Among provisions that owners might want to consider are:

A. Imposing a spe
nding cap on capital improvement projects unless a greater amount is approved by owners.  Included should be a standardized definition of capital improvement as “any (i) substantial discretionary addition to the common areas, (ii) voluntary significant upgrade to common area materials, or (iii) discretionary material alterations to the appearance of the development.”

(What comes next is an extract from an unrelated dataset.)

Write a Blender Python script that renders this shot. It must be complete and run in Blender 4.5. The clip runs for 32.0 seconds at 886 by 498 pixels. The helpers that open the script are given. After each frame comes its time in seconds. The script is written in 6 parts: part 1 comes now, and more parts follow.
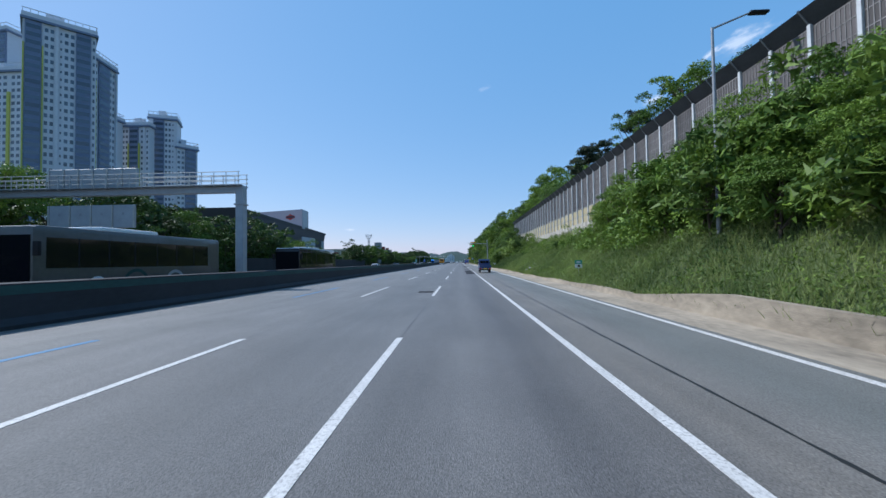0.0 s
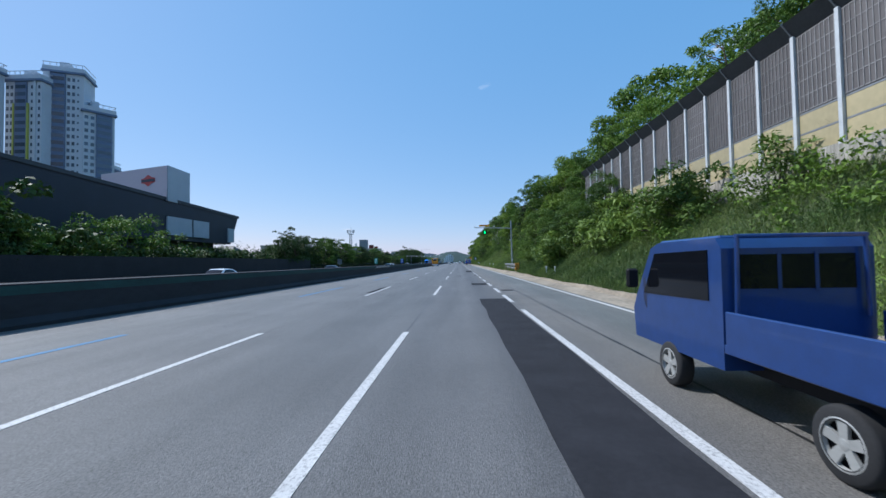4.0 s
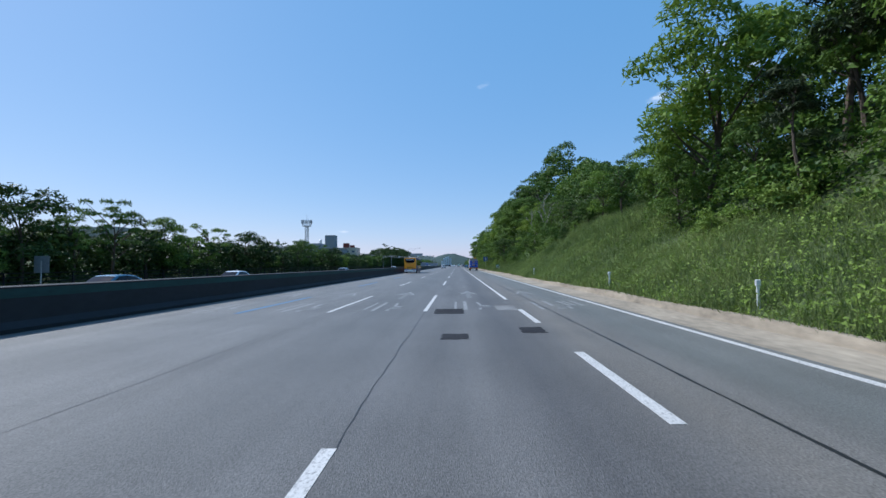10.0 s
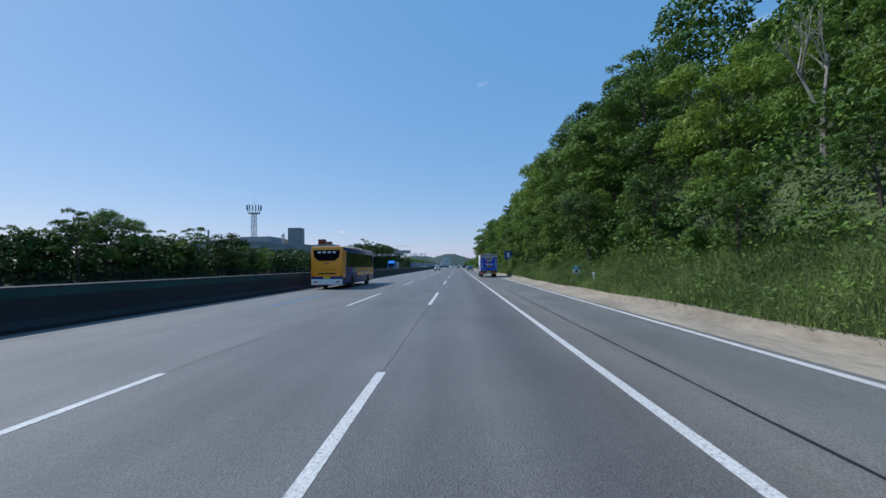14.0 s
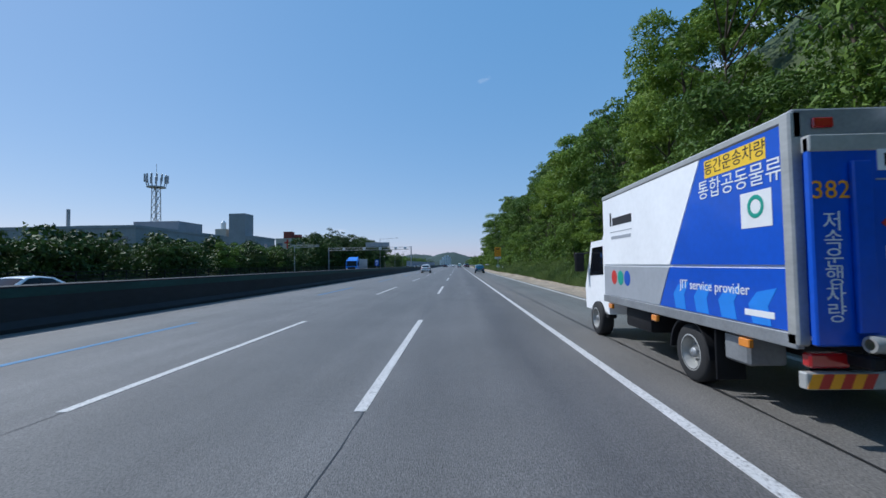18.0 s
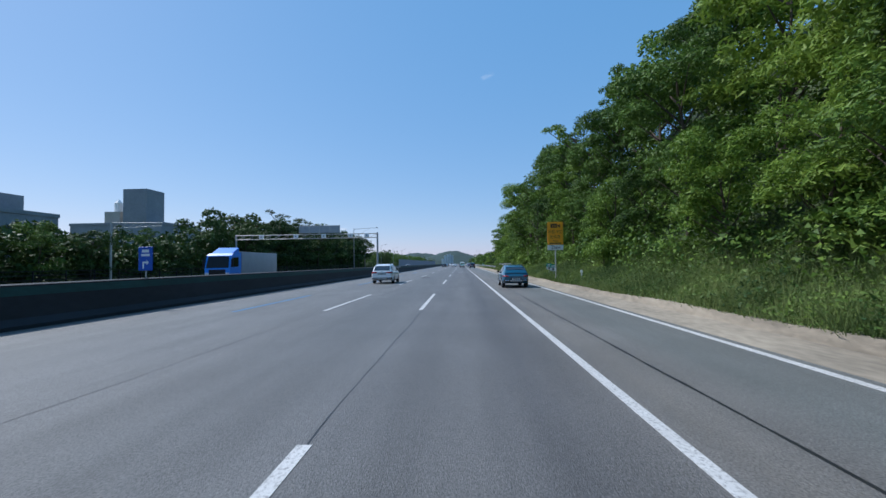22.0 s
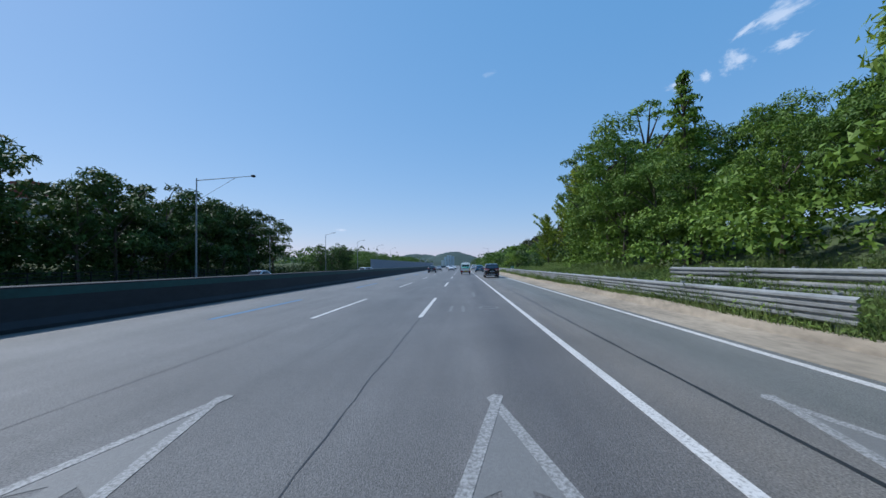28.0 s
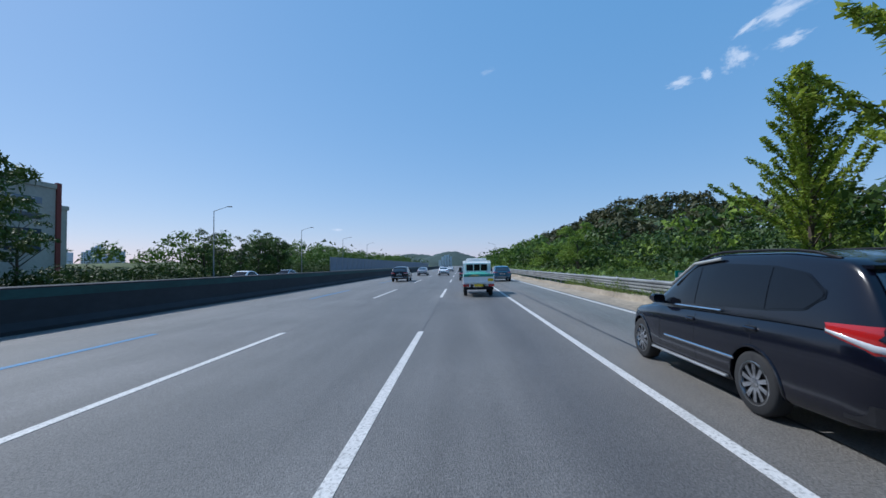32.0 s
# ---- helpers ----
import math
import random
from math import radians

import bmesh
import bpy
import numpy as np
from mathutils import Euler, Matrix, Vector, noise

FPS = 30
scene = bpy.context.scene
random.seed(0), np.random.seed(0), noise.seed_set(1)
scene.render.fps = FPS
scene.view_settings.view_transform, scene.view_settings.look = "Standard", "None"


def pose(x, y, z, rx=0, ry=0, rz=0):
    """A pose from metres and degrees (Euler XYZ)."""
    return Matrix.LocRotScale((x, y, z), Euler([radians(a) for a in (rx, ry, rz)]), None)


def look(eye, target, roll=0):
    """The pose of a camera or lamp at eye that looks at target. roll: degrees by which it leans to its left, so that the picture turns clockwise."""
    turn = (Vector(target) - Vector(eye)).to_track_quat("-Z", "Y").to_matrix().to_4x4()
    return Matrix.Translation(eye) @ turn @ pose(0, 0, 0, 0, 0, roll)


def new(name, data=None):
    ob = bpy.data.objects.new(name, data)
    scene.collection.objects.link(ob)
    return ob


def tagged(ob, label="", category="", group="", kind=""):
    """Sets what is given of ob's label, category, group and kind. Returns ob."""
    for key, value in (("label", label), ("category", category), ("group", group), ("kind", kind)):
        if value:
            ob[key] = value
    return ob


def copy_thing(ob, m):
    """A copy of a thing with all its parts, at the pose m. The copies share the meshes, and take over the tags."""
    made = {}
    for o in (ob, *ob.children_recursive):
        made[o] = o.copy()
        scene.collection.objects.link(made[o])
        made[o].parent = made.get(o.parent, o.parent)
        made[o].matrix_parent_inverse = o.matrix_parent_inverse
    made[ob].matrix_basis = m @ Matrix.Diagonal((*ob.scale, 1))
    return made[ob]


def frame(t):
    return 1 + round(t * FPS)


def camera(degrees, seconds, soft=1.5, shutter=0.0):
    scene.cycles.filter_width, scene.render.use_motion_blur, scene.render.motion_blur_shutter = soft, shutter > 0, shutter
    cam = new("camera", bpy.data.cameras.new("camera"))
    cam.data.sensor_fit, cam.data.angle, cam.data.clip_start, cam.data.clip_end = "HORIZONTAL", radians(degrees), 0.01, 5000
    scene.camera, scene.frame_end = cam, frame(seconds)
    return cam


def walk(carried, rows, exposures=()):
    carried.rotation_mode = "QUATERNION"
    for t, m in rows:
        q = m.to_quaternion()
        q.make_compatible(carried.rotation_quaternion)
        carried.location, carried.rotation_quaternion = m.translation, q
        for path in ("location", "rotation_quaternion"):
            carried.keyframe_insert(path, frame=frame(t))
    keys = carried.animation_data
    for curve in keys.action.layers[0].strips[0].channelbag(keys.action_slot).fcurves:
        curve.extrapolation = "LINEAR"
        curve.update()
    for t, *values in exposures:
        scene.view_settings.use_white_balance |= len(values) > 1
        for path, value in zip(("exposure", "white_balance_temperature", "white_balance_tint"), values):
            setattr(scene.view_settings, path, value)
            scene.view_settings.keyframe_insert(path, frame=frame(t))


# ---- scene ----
# The camera rides in the third lane of a straight motorway that runs along +y.
# Rows: seconds, x, y, degrees to the right of the road, degrees up.
EYE, LENS, LEAN = 1.747, 93.26, -0.89
PATH = (
    (0.0, 0.079, -9.683, -2.307, 1.726),
    (0.5, 0.098, -1.766, -2.152, 1.654),
    (1.0, 0.062, 5.572, -2.195, 1.591),
    (1.5, 0.024, 12.095, -2.283, 1.521),
    (2.0, 0.046, 19.291, -2.312, 1.814),
    (2.5, 0.098, 26.811, -2.374, 1.707),
    (4.5, 0.014, 57.065, -2.134, 1.811),
    (5.0, 0.023, 64.600, -2.092, 1.825),
    (5.5, 0.021, 71.936, -2.187, 1.791),
    (6.0, -0.042, 79.336, -2.322, 1.907),
    (6.5, -0.053, 86.548, -2.507, 1.967),
    (7.0, -0.130, 93.190, -2.571, 2.079),
    (7.5, -0.125, 100.279, -2.435, 2.050),
    (8.0, -0.126, 107.775, -2.380, 2.050),
    (8.5, -0.097, 115.421, -2.229, 2.101),
    (9.0, -0.071, 122.086, -2.096, 1.973),
    (9.5, -0.060, 128.909, -2.026, 2.041),
    (10.0, -0.077, 135.965, -1.985, 2.159),
    (10.5, -0.058, 143.263, -1.922, 2.205),
    (11.0, -0.093, 150.688, -1.891, 2.207),
    (11.5, -0.081, 158.083, -1.888, 2.016),
    (12.0, -0.068, 165.477, -1.919, 1.934),
    (12.5, -0.099, 172.731, -1.947, 2.023),
    (13.0, -0.113, 179.576, -1.969, 1.983),
    (13.5, -0.047, 186.396, -1.934, 2.077),
    (14.0, -0.057, 193.063, -1.942, 2.250),
    (14.5, -0.067, 200.169, -2.003, 2.060),
    (15.0, -0.113, 207.119, -2.139, 2.137),
    (15.5, -0.137, 213.008, -2.158, 1.803),
    (17.5, -0.096, 240.008, -1.939, 2.106),
    (18.0, -0.138, 246.758, -2.007, 2.096),
    (18.5, -0.072, 253.211, -2.094, 2.241),
    (19.0, -0.049, 258.887, -2.216, 2.185),
    (19.5, 0.070, 264.666, -2.265, 2.052),
    (20.0, 0.116, 271.110, -2.228, 1.916),
    (20.5, 0.210, 277.012, -2.058, 1.694),
    (21.0, 0.244, 282.924, -2.140, 1.775),
    (21.5, 0.246, 289.328, -2.251, 1.993),
    (22.0, 0.206, 295.931, -2.408, 1.968),
    (22.5, 0.169, 303.165, -2.538, 2.059),
    (23.0, 0.066, 309.840, -2.720, 1.992),
    (23.5, 0.025, 316.217, -2.752, 1.931),
    (24.0, 0.071, 322.928, -2.606, 1.989),
    (24.5, 0.135, 330.153, -2.534, 2.140),
    (26.5, 0.247, 358.675, -2.270, 2.206),
    (27.0, 0.171, 365.585, -2.408, 2.367),
    (27.5, 0.128, 372.111, -2.502, 2.477),
    (28.0, 0.106, 377.689, -2.596, 2.201),
    (28.5, 0.096, 383.486, -2.588, 2.166),
    (29.0, 0.079, 389.950, -2.555, 2.195),
    (29.5, 0.071, 396.478, -2.531, 2.071),
    (30.0, -0.038, 403.019, -2.672, 1.942),
    (30.5, -0.135, 409.484, -2.681, 2.087),
    (31.0, -0.202, 415.883, -2.663, 2.149),
    (31.5, -0.211, 422.398, -2.472, 2.261),
    (32.0, -0.267, 428.860, -2.328, 2.240),
)
cam = camera(LENS, 32.0, 1.5, 0.04)
walk(cam, [(t, look((x, y, EYE), (x + math.sin(radians(turn)) * 100, y + math.cos(radians(turn)) * 100, EYE + math.tan(radians(up)) * 100), LEAN))
           for t, x, y, turn, up in PATH], ((0.0, 0.27, 5750, 10), (5.0, 0.28, 5750, 10), (9.0, 0.24, 5750, 10), (11.0, 0.26, 5750, 10), (12.0, 0.03, 5750, 10), (13.0, 0.08, 5750, 10), (14.0, 0.06, 5750, 10), (15.0, 0.25, 5750, 10), (18.0, 0.02, 5750, 10), (19.0, 0.13, 5750, 10), (20.0, 0.16, 5750, 10), (24.0, 0.15, 5750, 10), (27.0, 0.19, 5750, 10), (28.0, 0.1, 5750, 10), (30.0, 0.07, 5750, 10), (32.0, 0.09, 5750, 10)))

# ---- light ----
SUN_TO = Vector((-0.76, 0.28, 1.0)).normalized()
world = bpy.data.worlds.new("sky")
scene.world = world
world.use_nodes = True
wn = world.node_tree
sky = wn.nodes.new("ShaderNodeTexSky")
sky.sky_type, sky.sun_disc = "NISHITA", False
sky.sun_elevation, sky.sun_rotation = math.asin(SUN_TO.z), math.atan2(SUN_TO.x, SUN_TO.y)
sky.air_density, sky.dust_density, sky.ozone_density = 1.0, 0.4, 7.0
tone = wn.nodes.new("ShaderNodeVectorMath")
tone.operation = "MULTIPLY_ADD"
tone.inputs[1].default_value, tone.inputs[2].default_value = (0.86, 0.5, 0.3), (0.4, 1.7, 3.4)  # hazy summer blue
wn.links.new(sky.outputs[0], tone.inputs[0])
wn.links.new(tone.outputs[0], wn.nodes["Background"].inputs[0])
wn.nodes["Background"].inputs[1].default_value = 0.126
sun = new("sun", bpy.data.lights.new("sun", "SUN"))
sun.data.energy, sun.data.angle, sun.data.color = 3.9, radians(0.55), (1.0, 0.95, 0.87)
sun.matrix_world = look(SUN_TO * 50, (0, 0, 0))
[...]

B. Performance standards for the amenities.  What we’ve got now under the Takeover Agreement is a condition standard – a very vague requirement that amenities be kept to the same standard as Purcell kept them (in the 1980’s) which allows boards and Purcell to insist on overspending on underused and underperforming amenities.
That conflicts with the clearly stated purpose of the covenants:  to enhance and protect the value, desirability and attractiveness of said real property and every part thereof.”  What’s needed is a set of standards and measurement that discloses to owners whether and which amenities actually are fulfilling the purpose of the covenants.  Being charged dues for those that are not doing so is breach of our contract.

Improving the POA will take reassessment and reformation of both covenants and bylaws, but without proper limits the board will forever be prone to running amuck — and their ability to do so will be pasted firmly into the bylaws by the declaratory judgment suit if it is allowed to succeed.   For those who want a better Diamondhead, the way there is through mending or ending the POA.